What is Due Diligence?

Of course, your commercial partner will need some reassurance about the quality of the offer you are making to them. If you are involved in licensing technology or seeking commercial support for your research you are likely to hear of due diligence. When a future partner is considering whether or not to license technology, to buy a share of patent rights, or to support your research, they will need to satisfy themselves that it is a viable proposition. The process of assessing the viability, risk, potential liabilities and commercial prospects of a project is known as due diligence. Indeed, if a potential partner seems not to be interested in this kind of issues, it may actually raise questions about their commitment to the project or the credibility of their business plan, particularly if the relationship assumes some degree of risk and investment on their part.

Due Diligence

Generally, due diligence will involve assessing the overall commercial operations, cash flow, assets and liabilities of a business that is being purchased or otherwise financially supported. You would think twice about purchasing a business if you found that it was burdened with debts, or was about to be involved in difficult litigation, or if there were doubts about whether it really owned its assets. The same applies to a potential investment involving intellectual property. For instance, a potential commercial partner would not want to invest in patented technology only to find out that patent renewal fees have not been paid and the patent has lapsed, or to find out that the patent was being opposed by another company, or to find that there is prior art available that calls into question its validity. It may transpire that a student, a contractor or a visiting researcher could actually be legally entitled to some or all of the patent rights. Even a serious level of uncertainty or doubt could be enough to deter a potential partner, especially if they have run into this kind of difficulty before.

Due diligence may also involve searching for information about the full range of IP rights that might impact on the relevant technology – for instance, to check whether you have later filed patent applications on improvements to the original patented technology, that may limit the value of their investment in the original technology. Other intellectual property rights – such as related trade mark or design registrations, or key trade secrets or copyright material (such as manuals or software) – may also need to be identified or located, as these may also affect the commercial partner’s interests in the technology. For example, they may be unwilling to take out a licence for your patent without getting access to the software you have developed for a related process. They may want the right to use your trade mark in association with the patented technology.

So in a due diligence process, your commercial partner may undertake a range of checks and need various forms of information.
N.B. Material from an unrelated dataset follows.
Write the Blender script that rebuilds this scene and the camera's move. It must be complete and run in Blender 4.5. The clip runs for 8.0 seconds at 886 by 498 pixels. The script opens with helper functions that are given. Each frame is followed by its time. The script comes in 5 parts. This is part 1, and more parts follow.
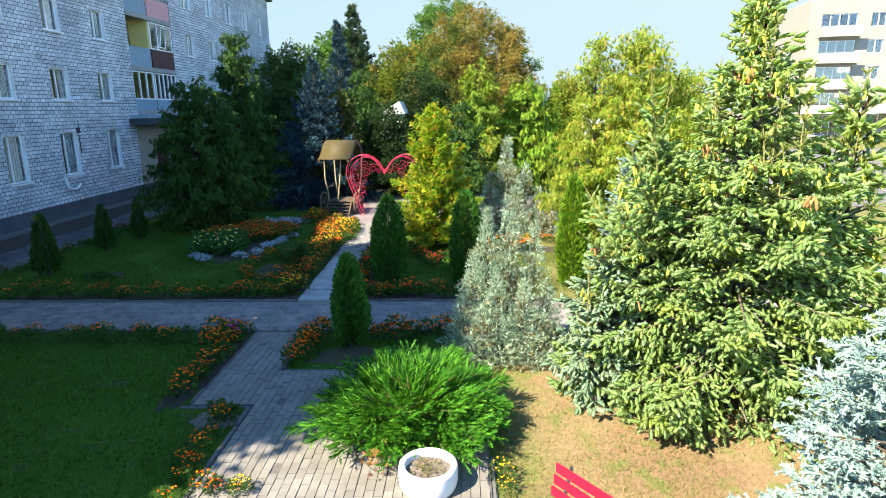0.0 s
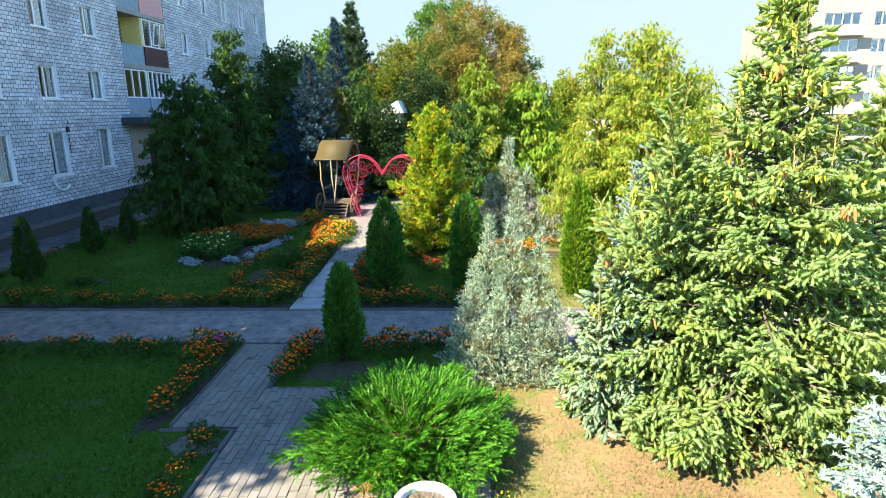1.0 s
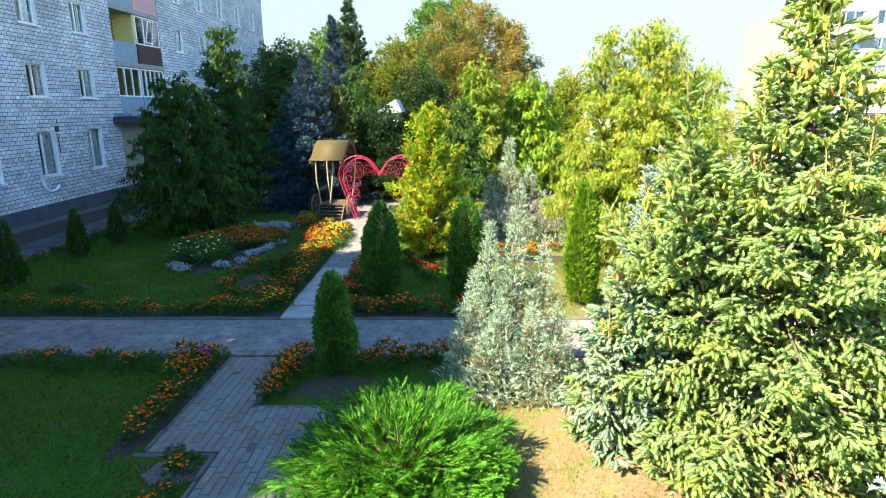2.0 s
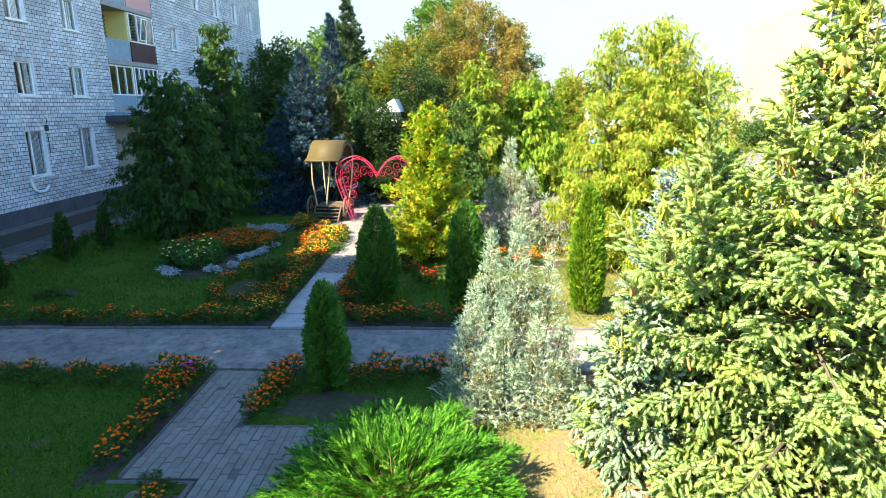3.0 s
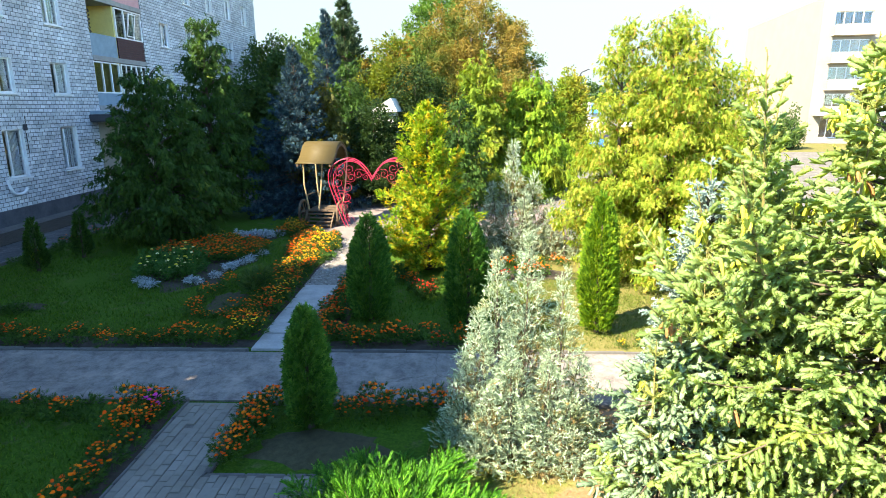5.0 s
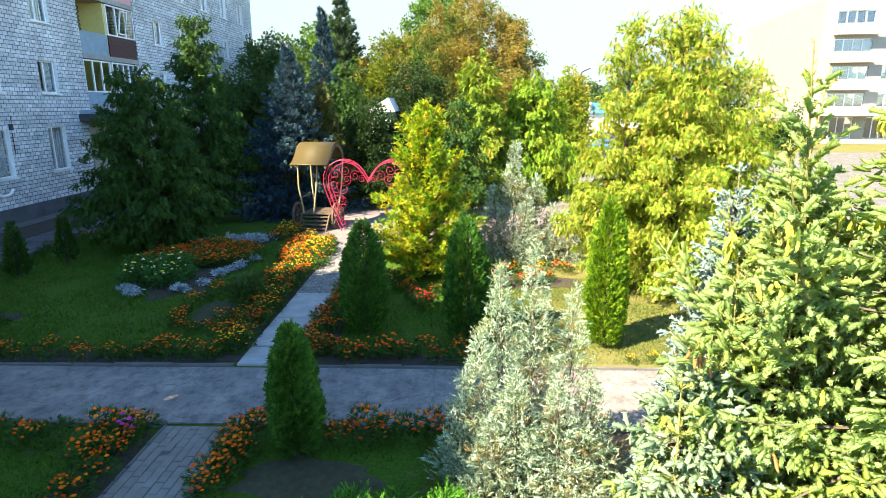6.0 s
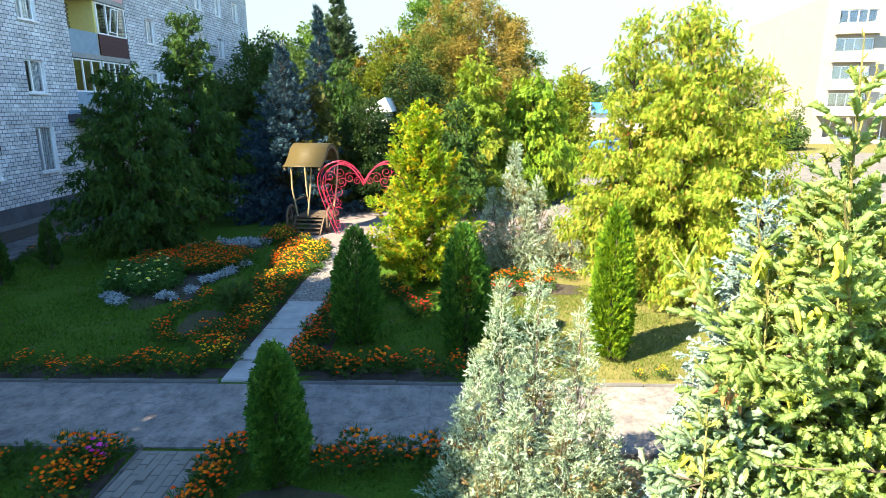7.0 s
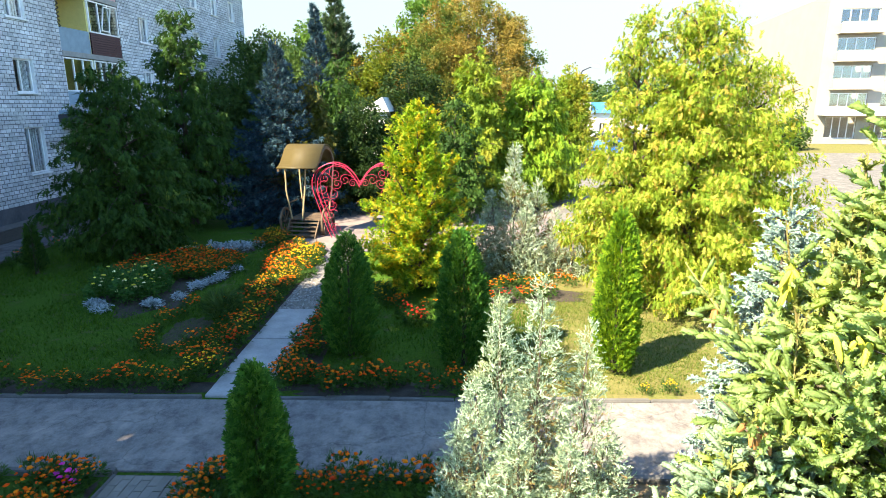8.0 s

These may include:

  • Checks on external records, such as patent registers and patent databases, including foreign patents;
  • Searches of patent databases for conflicting technology;
  • Independent advice from patent attorneys on issues such as patent ownership, patent validity and scope of patent claims;
  • Checks on employment contracts, confidentiality arrangements, and contracts with other parties that may interfere with the exercise of IP rights;
  • Details of the patent prosecution such as examiners’ reports and other opinions;
  • Details of any legal challenges to the patent, and the way the proceedings were resolved;
  • Checks on laboratory notebooks in the event that the validity of US patents is of concern to the commercial partner (this also provides reassurance as to claims of ownership of the patent);
  • Surveys of the activity of competitors and owners of competing technology, and possibilities of conflict; and
  • Analysis of freedom to operate issues.

In preparing to licence your technology, you should consider in advance these kind of due diligence issues. If you can anticipate and provide comprehensive answers to these questions, you will be able more effectively to reassure your commercial partner, and you will be in a stronger negotiating position in negotiating licence terms. It should also speed up the licensing negotiations, and ultimately the commercialization of your intellectual property.